Ler Para Saber... | Nem Golpe, Nem Poderes Supremos: Entre Musk e Moraes, Ela, a Democracia
Por Ana Mielke, Maryellen Crisóstomo e Patrícia Paixão(¹)
Alexandre de Moraes protagoniza combate à desinformação no Brasil,
mas sua atuação não está blindada de questionamentos...
Os recentes embates entre Elon Musk, o bilionário dono da
plataforma X, e as decisões do Supremo Tribunal Federal (STF) lançaram luz a
uma série de questões. Como já trouxemos nos três textos que nos antecederam
nesta série de artigos, é preciso
estabelecer limites a Elon Musk para defender a democracia. Seus
interesses econômicos e políticos não podem estar acima de tudo, desrespeitando
as instituições democráticas, as legislações nacionais, os territórios e os
direitos humanos. Além disso, está evidente que as ações de Musk, em especial,
na Amazônia, hoje o colocam na posição de adversário das
populações locais, dos territórios, da defesa da justiça socioambiental e da
soberania tecnológica do Brasil.
Dentre as questões levantadas está a de que o país necessita de um
conjunto de regras que deem conta de
regular o papel das plataformas digitais, impedindo possíveis abusos.

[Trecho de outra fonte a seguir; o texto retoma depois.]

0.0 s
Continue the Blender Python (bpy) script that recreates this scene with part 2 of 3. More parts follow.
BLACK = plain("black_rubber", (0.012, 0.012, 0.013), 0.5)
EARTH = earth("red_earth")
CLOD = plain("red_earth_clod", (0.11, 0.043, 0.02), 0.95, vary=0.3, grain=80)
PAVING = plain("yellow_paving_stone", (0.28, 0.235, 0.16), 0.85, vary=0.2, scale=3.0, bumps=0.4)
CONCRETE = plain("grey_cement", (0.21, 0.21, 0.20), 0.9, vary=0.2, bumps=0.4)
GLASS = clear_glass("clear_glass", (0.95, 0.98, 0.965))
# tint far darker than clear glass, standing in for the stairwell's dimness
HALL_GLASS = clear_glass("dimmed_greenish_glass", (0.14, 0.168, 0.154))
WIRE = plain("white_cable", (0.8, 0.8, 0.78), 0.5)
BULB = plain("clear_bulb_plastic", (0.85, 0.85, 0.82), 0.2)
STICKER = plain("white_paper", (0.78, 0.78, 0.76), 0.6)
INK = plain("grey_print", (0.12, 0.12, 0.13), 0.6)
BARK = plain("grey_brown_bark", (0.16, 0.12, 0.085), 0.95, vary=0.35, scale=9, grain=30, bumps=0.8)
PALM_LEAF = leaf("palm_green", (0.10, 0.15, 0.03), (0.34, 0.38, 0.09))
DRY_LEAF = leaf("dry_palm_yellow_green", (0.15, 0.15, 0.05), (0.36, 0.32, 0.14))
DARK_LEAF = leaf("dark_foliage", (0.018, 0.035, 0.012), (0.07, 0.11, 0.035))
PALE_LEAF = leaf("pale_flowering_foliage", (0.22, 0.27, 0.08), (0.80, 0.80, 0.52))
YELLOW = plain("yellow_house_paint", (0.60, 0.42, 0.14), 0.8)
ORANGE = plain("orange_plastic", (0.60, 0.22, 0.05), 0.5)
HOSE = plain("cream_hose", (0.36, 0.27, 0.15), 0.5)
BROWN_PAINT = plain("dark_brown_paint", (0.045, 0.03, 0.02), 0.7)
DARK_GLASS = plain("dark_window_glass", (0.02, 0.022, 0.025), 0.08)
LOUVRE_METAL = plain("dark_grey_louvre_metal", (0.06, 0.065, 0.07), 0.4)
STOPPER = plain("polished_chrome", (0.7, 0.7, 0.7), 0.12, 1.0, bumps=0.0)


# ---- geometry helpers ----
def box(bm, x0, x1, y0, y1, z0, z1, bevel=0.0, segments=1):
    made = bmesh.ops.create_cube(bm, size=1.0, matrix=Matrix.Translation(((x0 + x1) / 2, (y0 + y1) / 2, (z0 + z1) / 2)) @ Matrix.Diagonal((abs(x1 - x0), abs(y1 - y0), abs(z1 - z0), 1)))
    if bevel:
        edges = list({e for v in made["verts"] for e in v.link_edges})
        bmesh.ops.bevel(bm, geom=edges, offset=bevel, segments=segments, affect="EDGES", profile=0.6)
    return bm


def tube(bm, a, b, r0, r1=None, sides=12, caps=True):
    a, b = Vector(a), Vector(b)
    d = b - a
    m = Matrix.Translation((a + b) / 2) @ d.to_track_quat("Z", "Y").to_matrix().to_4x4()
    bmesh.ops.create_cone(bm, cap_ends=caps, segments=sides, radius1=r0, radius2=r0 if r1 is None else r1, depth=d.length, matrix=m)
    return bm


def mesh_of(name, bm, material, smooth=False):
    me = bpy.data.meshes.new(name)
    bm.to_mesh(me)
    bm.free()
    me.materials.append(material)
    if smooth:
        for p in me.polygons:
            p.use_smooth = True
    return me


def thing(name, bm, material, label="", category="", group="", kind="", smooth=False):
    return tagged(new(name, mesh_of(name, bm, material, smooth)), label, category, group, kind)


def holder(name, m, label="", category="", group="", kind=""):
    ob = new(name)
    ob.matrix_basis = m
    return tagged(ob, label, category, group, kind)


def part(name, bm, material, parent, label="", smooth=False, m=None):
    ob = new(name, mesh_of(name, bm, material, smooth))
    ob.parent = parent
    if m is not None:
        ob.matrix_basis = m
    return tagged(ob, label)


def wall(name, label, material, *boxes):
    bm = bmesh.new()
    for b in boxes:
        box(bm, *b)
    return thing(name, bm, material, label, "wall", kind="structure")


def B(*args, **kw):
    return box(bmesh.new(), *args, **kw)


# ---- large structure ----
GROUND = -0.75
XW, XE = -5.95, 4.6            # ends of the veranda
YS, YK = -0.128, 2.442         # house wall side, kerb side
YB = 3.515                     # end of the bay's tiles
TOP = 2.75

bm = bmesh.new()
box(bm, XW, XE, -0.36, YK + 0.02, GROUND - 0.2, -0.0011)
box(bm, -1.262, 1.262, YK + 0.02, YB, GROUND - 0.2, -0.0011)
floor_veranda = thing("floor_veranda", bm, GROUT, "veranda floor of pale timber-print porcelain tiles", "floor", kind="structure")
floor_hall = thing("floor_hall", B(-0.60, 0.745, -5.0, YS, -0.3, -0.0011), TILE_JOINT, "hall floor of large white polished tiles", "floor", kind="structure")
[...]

Além de fortalecer a democracia, a aprovação de leis regulatórias permitiria
aplacar desconfianças sobre possíveis decisões discricionárias e retirar o foco do debate do ministro Alexandre de Moraes, do STF.
Alexandre de Moraes vem protagonizando o enfrentamento à
desinformação no Brasil, em especial, àquela desinformação que visa
desestabilizar as instituições democráticas. Em 2019, tornou-se relator no
Inquérito nº 4781 aberto pela presidência do STF, à época sob comando do
ministro Dias Toffoli. A investigação, que ficou conhecida como "Inquérito das Fake News", tinha por finalidade
investigar os ataques contra membros do órgão e contra a instituição, mas foi
sendo ampliada para investigar também as inúmeras notícias falsas que
circularam sobre o processo eleitoral que ocorreu meses antes, em 2018. Outros
inquéritos foram abertos com objetos semelhantes, como o Inquérito nº 4784,
aberto em 2021, conhecido como "Inquérito das Milícias Digitais".

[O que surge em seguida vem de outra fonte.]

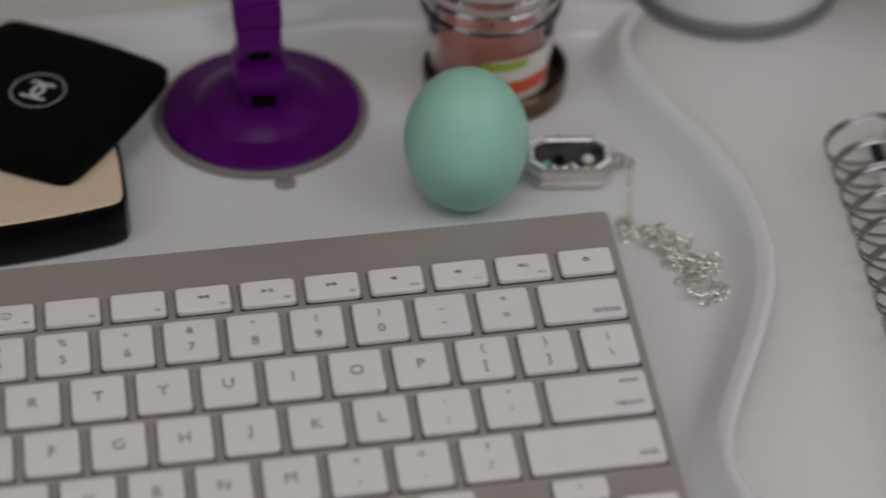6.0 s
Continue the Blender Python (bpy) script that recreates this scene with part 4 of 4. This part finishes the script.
def rect_locket():
    ob = thing("crystal_locket", "silver octagonal glass locket with crystals and a fine silver chain", "necklace")
    m = pose(0.2752, 0.0385, 0.0002, 0, 0, -8)
    w, d, c = 0.0142, 0.0098, 0.0044
    o = [(w, -d + c), (w, d - c), (w - c, d), (-w + c, d), (-w, d - c), (-w, -d + c), (-w + c, -d), (w - c, -d)]

    def ring(inset):
        return [(x * (1 - inset / w), y * (1 - inset / d)) for x, y in o]
    steps = [(0.0012, 0.0), (0.0, 0.0008), (0.0, 0.0030), (0.0007, 0.0034), (0.0007, 0.0042), (0.0, 0.0046), (0.0, 0.0072), (0.0008, 0.0082), (0.0026, 0.0082), (0.0030, 0.0076), (0.0031, 0.0036)]
    part("case", loft([[(x, y, h) for x, y in ring(g)] for g, h in steps]), SILVER, ob, "polished silver case with a grooved side", m, smooth=20)
    part("backing", loft([[(x, y, h) for x, y in ring(0.0032)] for h in (0.0036, 0.0040)]), LOCKET_DARK, ob, "dark grey glossy inside", m)
    n = 40
    for k in range(n):
        u = k / n * 8
        a, b = Vector(ring(0.0017)[int(u)]), Vector(ring(0.0017)[(int(u) + 1) % 8])
        p = a.lerp(b, u - int(u))
        part("rhinestone", lathe([(0.0007, 0), (0.0007, 0.0003), (0.0004, 0.0007)], 8), CRYSTAL, ob, m=m @ pose(p.x, p.y, 0.0082, random.uniform(-12, 12), random.uniform(-12, 12)), smooth=0)
    for x, y, size, tint in ((0.0064, 0.0010, 0.0020, CRYSTAL), (0.0074, -0.0022, 0.0014, GOLD), (-0.0030, 0.0012, 0.0018, BLACK_SATIN), (0.0012, -0.0018, 0.0014, SILVER), (-0.0074, -0.0010, 0.0014, TEAL), (-0.0058, -0.0024, 0.0013, SILVER)):
        part("charm", lathe([(size, 0), (size, size * 0.4), (size * 0.55, size * 0.9)], 10), tint, ob, m=m @ pose(x, y, 0.0041), smooth=20)
    loop = [Vector((0.0021 * math.cos(a), 0.0021 * math.sin(a), 0)) for a in [2 * math.pi * k / 16 for k in range(16)]]
    part("bail", tube(loop, 0.0006, True, 6), SILVER, ob, m=pose(0.2918, 0.0375, 0.0040, 62, 0, 12))
    part("jump_ring", tube(loop, 0.0004, True, 6), SILVER, ob, m=pose(0.2950, 0.0382, 0.0022, 12, 20, 0))
    random.seed(7)
    path = [Vector((0.2956, 0.0362, 0.0012)), Vector((0.2945, 0.0290, 0.0010)), Vector((0.2925, 0.0220, 0.0010)), Vector((0.2912, 0.0150, 0.0012))]
    spine = spline([(0.2900, 0.0100, 0), (0.2895, 0.0040, 0), (0.2950, 0.0010, 0), (0.3010, -0.0050, 0), (0.3045, -0.0140, 0), (0.3055, -0.0220, 0), (0.3050, -0.0320, 0)], 80)
    for k, q in enumerate(spine):
        spread = 0.0032 + 0.0046 * min(1.0, k / 40)
        path.append(Vector((q.x + random.uniform(-spread, spread), q.y + random.uniform(-0.0045, 0.0045), random.uniform(0.0010, 0.0042))))
    chain(ob, path, 0.0018, FINE_SILVER, wire=0.14)


rect_locket()


def added_ceiling_light():
    ob = thing("added_ceiling_light", "unseen ceiling light, a square fill panel added round two small bulbs", "ceiling light", pose(LAMP_X, LAMP_Y, CEIL))
    part("frame", joined([box_bm(-0.46, 0.46, -0.46, -0.42, -0.045, 0.0), box_bm(-0.46, 0.46, 0.42, 0.46, -0.045, 0.0),
                          box_bm(-0.46, -0.42, -0.42, 0.42, -0.045, 0.0), box_bm(0.42, 0.46, -0.42, 0.42, -0.045, 0.0)]), WHITE_CAP, ob)
    # glowing sheet of the fill panel, an added source out of view
    part("diffuser", box_bm(-0.419, 0.419, -0.419, 0.419, -0.040, -0.001), FILL_PANEL_GLOW, ob)
    socket = lathe([(0.022, -0.041), (0.026, -0.046), (0.045, -0.104), (0.047, -0.118), (0.043, -0.118), (0.040, -0.104), (0.020, -0.050)], 32)
    first = part("socket", socket, WHITE_CAP, ob, "white bulb socket", m=pose(-0.09, 0, 0))
    mesh_part("socket", first.data, WHITE_CAP, ob, "white bulb socket", m=pose(0.09, 0, 0))


added_ceiling_light()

Em 2022, ao assumir a presidência do Tribunal Superior Eleitoral (TSE),
Alexandre de Moraes deu continuidade ao seu esforço em combater a
desinformação. Em seu discurso de posse na corte, Moraes declarou que a Justiça
Eleitoral seria "célere, firme e implacável no sentido de coibir práticas
abusivas ou divulgações de notícias falsas ou fraudulentas. Principalmente aquelas
escondidas no covarde anonimato das redes sociais, as famosas fake news".

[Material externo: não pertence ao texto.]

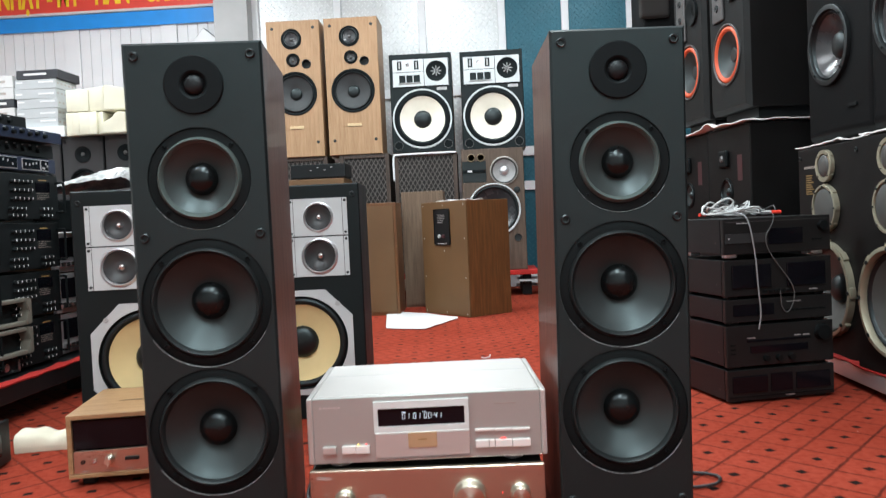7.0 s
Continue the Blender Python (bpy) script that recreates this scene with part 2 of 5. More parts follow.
ALU = mat("satin_aluminium", (0.70, 0.71, 0.73), 0.38, metal=0.85, var=0.06, fine=250, bump=0.05)
ALU_PLATE = mat("silver_plate", (0.54, 0.58, 0.59), 0.42, metal=0.15, var=0.05, fine=400, bump=0.05)
CHROME = mat("chrome", (0.75, 0.76, 0.77), 0.26, metal=1.0, var=0.05, bump=0.0)
STEEL_EDGE = mat("worn_steel_edge", (0.50, 0.52, 0.52), 0.45, tint=(0.8, 0.97, 1.0), metal=0.0, var=0.2)
GOLD_METAL = brushed("champagne_aluminium", (0.52, 0.435, 0.35), 0.29, metal=0.88)
GOLD_PALE = brushed("pale_champagne_aluminium", (0.58, 0.58, 0.56), 0.34, metal=0.55)
GOLD_SIDE = brushed("champagne_front", (0.44, 0.475, 0.46), 0.32, metal=0.56)
DISPLAY_FRAME = mat("pale_silver_frame", (0.70, 0.77, 0.76), 0.38, metal=0.3, var=0.04, fine=500, bump=0.03)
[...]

E não restam dúvidas de que a atuação do ministro ajudou a garantir
o pleito. A proibição de que a Polícia Rodoviária Federal (PRF) fizesse qualquer
tipo de operação no dia das eleições que dificultasse a participação dos
eleitores foi fundamental. É dele também o protagonismo em garantir a
responsabilização dos envolvidos na Intentona Golpista de 8 de janeiro de 2023,
logo após a posse do Presidente Lula.
Sua atuação, por outro lado, não está blindada a questionamentos em
âmbito político e jurídico. O Inquérito nº 4781, por exemplo, é regado de
controvérsias jurídicas, sendo alvo, inclusive, de Arguição de Descumprimento
de Preceito Fundamental (ADPF) produzida pela Rede Sustentabilidade. A ADPF
questiona a legalidade do STF em determinar, de ofício, a abertura de inquérito,
levando em conta que inquéritos deveriam ser abertos pelo Ministério Público
Federal (MPF) e serem executados pela Polícia Judiciária, conforme prevê o
Código Penal.
Por outro lado, a justificativa para a instauração do inquérito
levou em conta o regimento interno do STF, que prevê essa possibilidade quando
a "infração à lei penal [ocorrer] na sede ou dependência do Tribunal [...]
ou envolver autoridade ou pessoa sujeita à sua jurisdição". E, nesse caso,
tanto Moraes quanto a instituição que representa sofreram graves ataques.
A decisão do STF pelo bloqueio das contas de dezenas de usuários
das redes sociais, a partir do inquérito em questão, algo que ocorreu em 2020,
também é motivo de debates. O bloqueio foi estabelecido para contas de usuários
que flagrante e reiteradamente propagavam desinformação contra as eleições,
contra as instituições democráticas e contra o próprio STF. As decisões, assim
como o inquérito citado, tiveram anuência do colegiado do STF.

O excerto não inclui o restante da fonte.